The GPS Innovation Alliance seeks to protect, promote and enhance the use of GPS.
The Alliance recognizes the ever increasing importance of Global Positioning System (GPS) and other Global Navigation Satellite System (GNSS) technologies to the global economy and infrastructure and is firmly committed to furthering GPS innovation, creativity and entrepreneurship.
A December 2012 Boston Consulting Group study commissioned by Google states that the U.S. geospatial industry has an impact on the U.S. economy that is 15 to 20 times the size of the geospatial industry, an industry that generated approximately $73 billion in revenues in 2011 and is made up of at least 500,000 high-wage jobs. The study says the 15 to 20 times economic impact ratio drives $1.6 trillion in revenue and $1.4 trillion of cost savings. Further, in what the study calls "a recognition of the many ways geo-applications and location-enabled devices are central to our daily lives," U.S. consumers place a direct annual value on geospatial services at $37 billion.
The U.S. government is the largest single user of the Global Positioning System (GPS) and has invested at least $43 billion in GPS infrastructure, equipment and services, according to a compilation of the limited number of available investment estimates. The actual total figure is almost certainly significantly higher. Current and future safety and efficiency benefits from GPS total at least $132 billion.

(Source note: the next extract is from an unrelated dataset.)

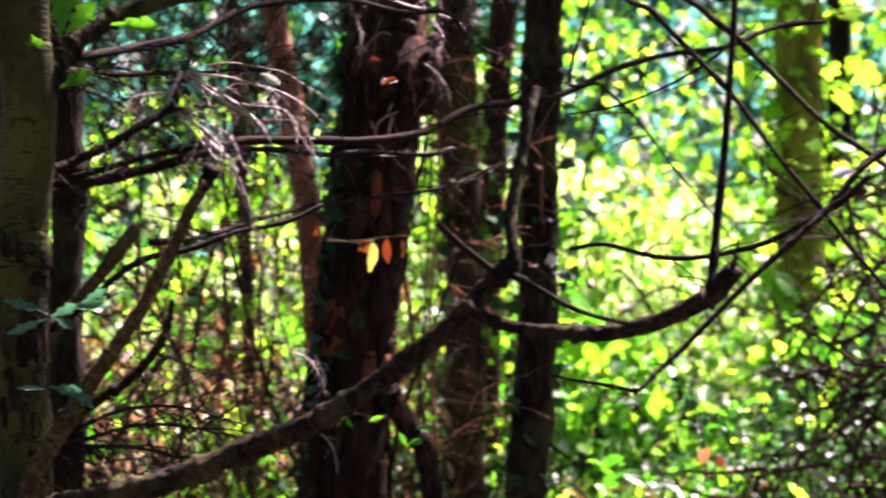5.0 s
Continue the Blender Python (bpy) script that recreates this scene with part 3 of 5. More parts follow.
branch(great, [(-17.15, 0.55), (-16.53, -0), (-15.71, -0.81), (-14.99, -1.42), (-14.16, -2.23), (-13.33, -3.04), (-12.81, -3.55)], 4.65, 4.7, 0.006, 0.003, BARK_TWIG, "dead_branch", before=[at(-17.46, 0.75, 4.65)], twigs=10, tlen=0.15)
branch(great, [(-8.87, 1.38), (-9.69, 1.67), (-10.72, 1.61), (-11.53, 1.34), (-12.35, 0.97)], 5.2, 4.9, 0.008, 0.003, BARK_MAT, "dead_branch", before=[at(-8.04, 1.03, 5.4)], twigs=30, tlen=0.22, tmat=BARK_TWIG, forks=2)
branch(great, [(-9.28, -5.65), (-10.21, -5.46), (-11.34, -5.8), (-12.06, -5.51), (-12.89, -5.49)], 5.2, 4.9, 0.012, 0.006, BARK_TWIG, "dead_branch", before=[at(-8.15, -5.73, 5.4)], twigs=14, tlen=0.15)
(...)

The Global Positioning System (GPS) enables users in the air, on land, or at sea to determine their precise location by receiving signals from distant satellites placed into orbit by the U.S. Department of Defense (DoD) more than 30 years ago. The DoD continues to maintain this constellation of 24 satellites that orbit the Earth in a very predictable way, continuously transmitting signals back to Earth. GPS receivers then process the signals using trilateration and compute precise position, velocity, and timing data that helps guide a wide range of activities.

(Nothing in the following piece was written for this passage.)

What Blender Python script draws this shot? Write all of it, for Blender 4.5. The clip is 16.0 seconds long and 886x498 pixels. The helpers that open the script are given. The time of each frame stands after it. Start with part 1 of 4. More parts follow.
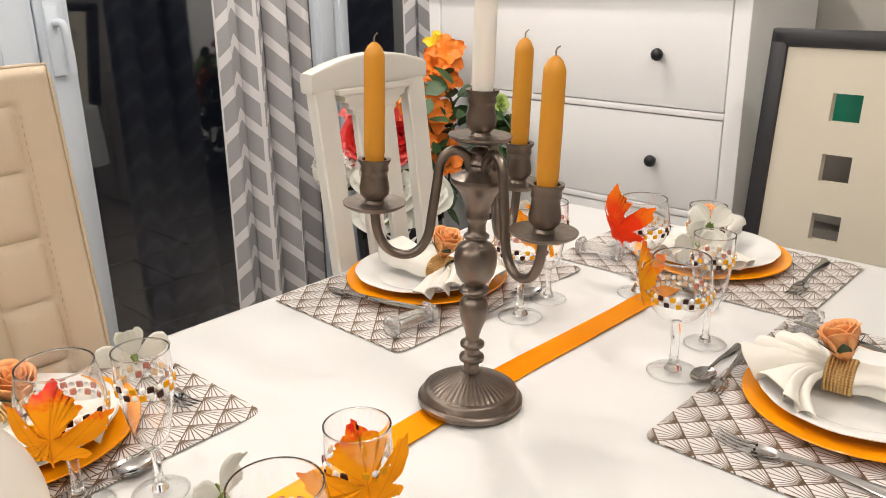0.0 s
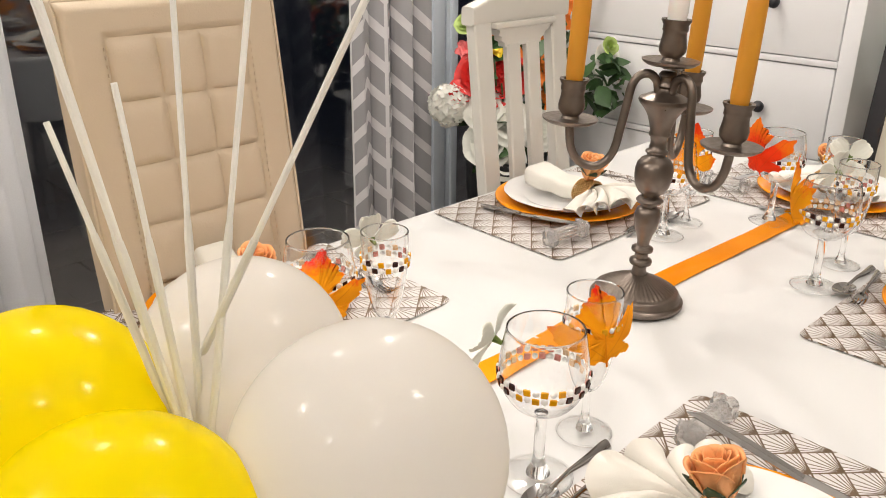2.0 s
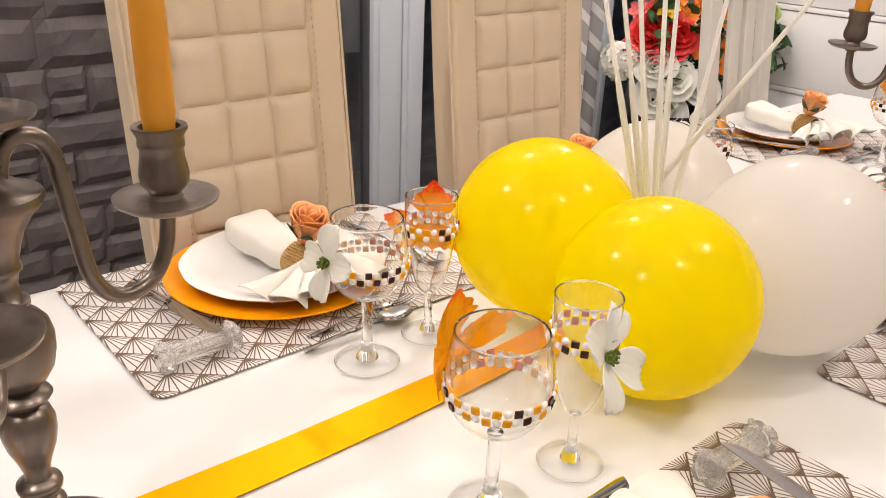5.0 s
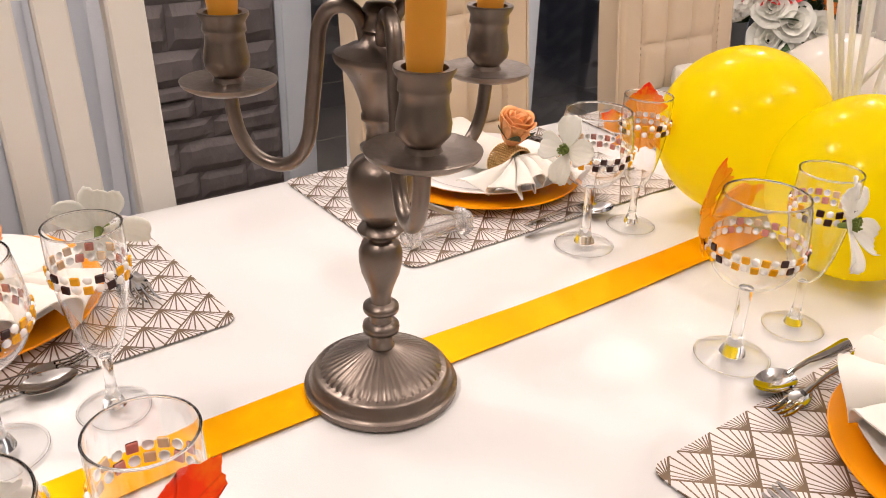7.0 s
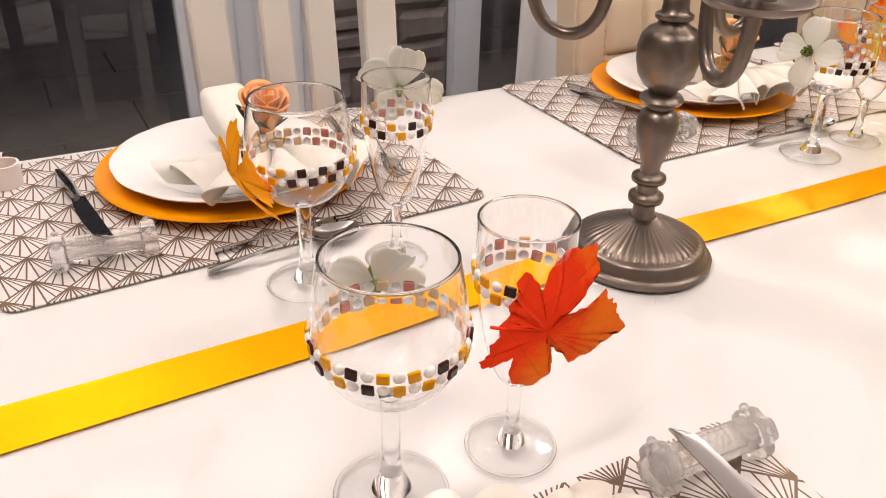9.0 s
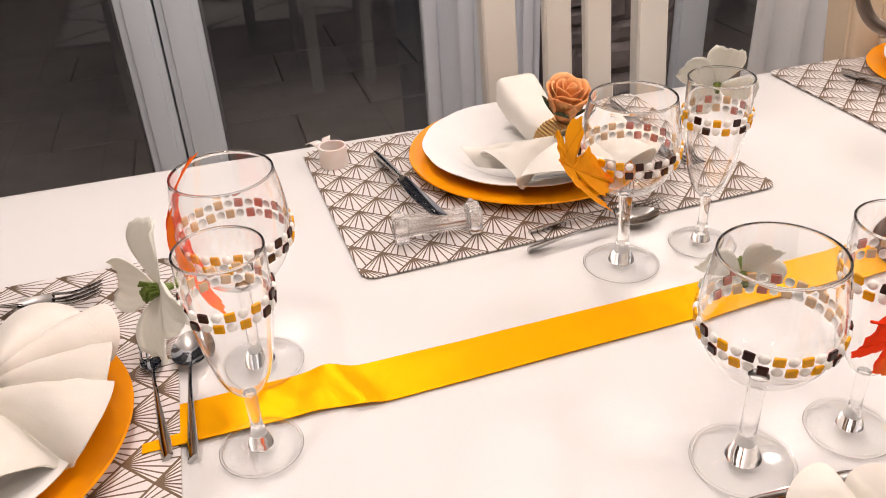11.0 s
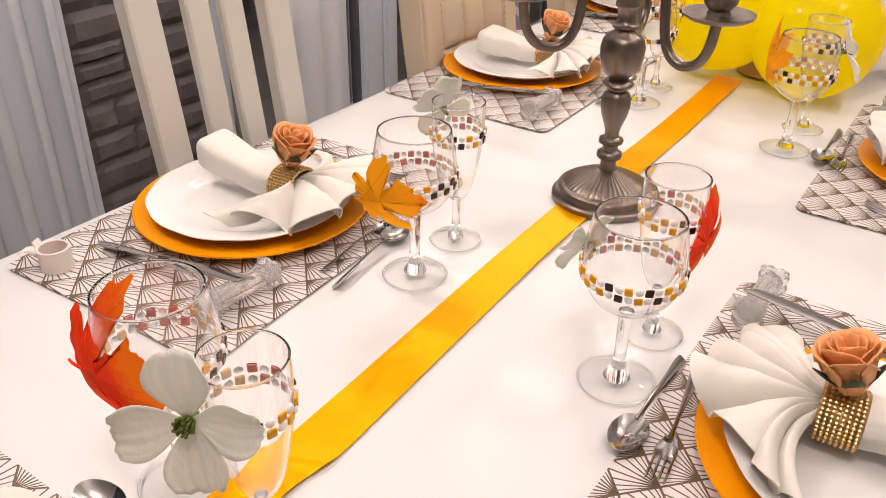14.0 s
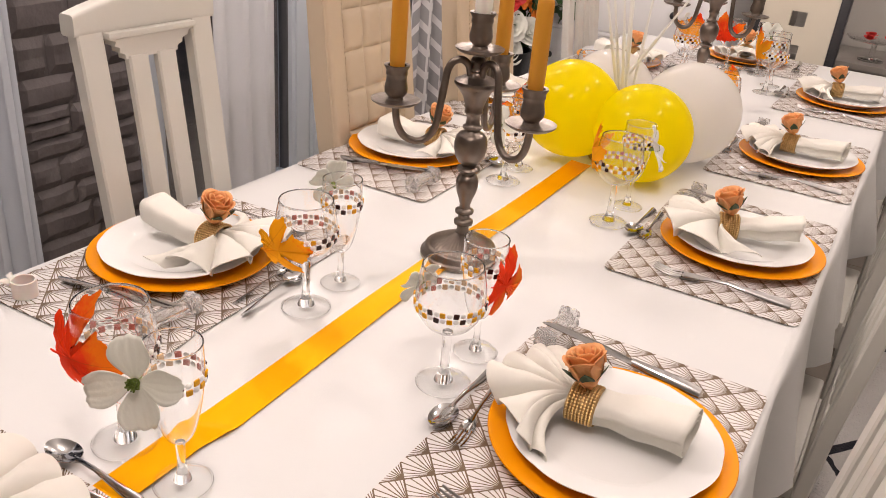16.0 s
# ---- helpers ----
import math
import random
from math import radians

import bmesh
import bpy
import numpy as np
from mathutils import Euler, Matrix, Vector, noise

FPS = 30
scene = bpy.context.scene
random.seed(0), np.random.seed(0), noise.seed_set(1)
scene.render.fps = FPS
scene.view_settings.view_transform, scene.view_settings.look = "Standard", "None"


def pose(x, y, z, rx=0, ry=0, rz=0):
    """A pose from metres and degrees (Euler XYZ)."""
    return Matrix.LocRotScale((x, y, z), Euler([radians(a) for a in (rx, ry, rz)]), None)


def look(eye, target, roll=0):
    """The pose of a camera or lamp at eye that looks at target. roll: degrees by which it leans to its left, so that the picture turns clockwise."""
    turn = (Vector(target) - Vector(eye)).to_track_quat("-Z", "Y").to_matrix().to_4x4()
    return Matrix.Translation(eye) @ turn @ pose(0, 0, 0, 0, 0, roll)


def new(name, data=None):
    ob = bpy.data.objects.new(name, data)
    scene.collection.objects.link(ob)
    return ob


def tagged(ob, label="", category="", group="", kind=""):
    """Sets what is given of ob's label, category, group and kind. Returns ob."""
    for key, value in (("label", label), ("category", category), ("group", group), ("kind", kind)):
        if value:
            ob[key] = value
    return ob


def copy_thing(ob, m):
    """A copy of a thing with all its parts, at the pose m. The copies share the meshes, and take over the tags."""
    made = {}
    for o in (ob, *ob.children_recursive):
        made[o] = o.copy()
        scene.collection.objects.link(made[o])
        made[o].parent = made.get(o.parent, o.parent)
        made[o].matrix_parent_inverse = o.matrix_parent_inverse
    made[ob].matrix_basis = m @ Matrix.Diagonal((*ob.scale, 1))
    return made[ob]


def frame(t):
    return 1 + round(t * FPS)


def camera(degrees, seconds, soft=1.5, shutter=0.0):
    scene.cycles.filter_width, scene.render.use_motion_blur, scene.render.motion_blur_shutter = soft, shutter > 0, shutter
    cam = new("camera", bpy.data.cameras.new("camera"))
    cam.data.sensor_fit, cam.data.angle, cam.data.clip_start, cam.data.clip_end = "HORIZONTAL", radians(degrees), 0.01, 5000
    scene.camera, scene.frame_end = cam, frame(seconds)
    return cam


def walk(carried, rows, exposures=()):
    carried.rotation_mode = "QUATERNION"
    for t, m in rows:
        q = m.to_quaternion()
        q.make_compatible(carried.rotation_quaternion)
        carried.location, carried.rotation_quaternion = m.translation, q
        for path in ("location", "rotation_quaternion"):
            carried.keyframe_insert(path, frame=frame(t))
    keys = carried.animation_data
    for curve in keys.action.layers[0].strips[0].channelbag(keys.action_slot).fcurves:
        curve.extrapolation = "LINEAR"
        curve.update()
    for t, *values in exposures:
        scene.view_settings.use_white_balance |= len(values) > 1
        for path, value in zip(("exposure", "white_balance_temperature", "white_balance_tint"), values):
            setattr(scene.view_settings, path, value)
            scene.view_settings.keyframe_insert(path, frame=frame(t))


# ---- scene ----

Uses of GPS include aeronautical navigation and collision avoidance, public safety dispatch and tracking, automotive navigation, precision farming, fleet management, marine navigation and harbor management, building and road construction, timing of business and financial transactions, synchronizing wireless, computing and utility networks as well as a host of other systems upon which millions of us rely every day.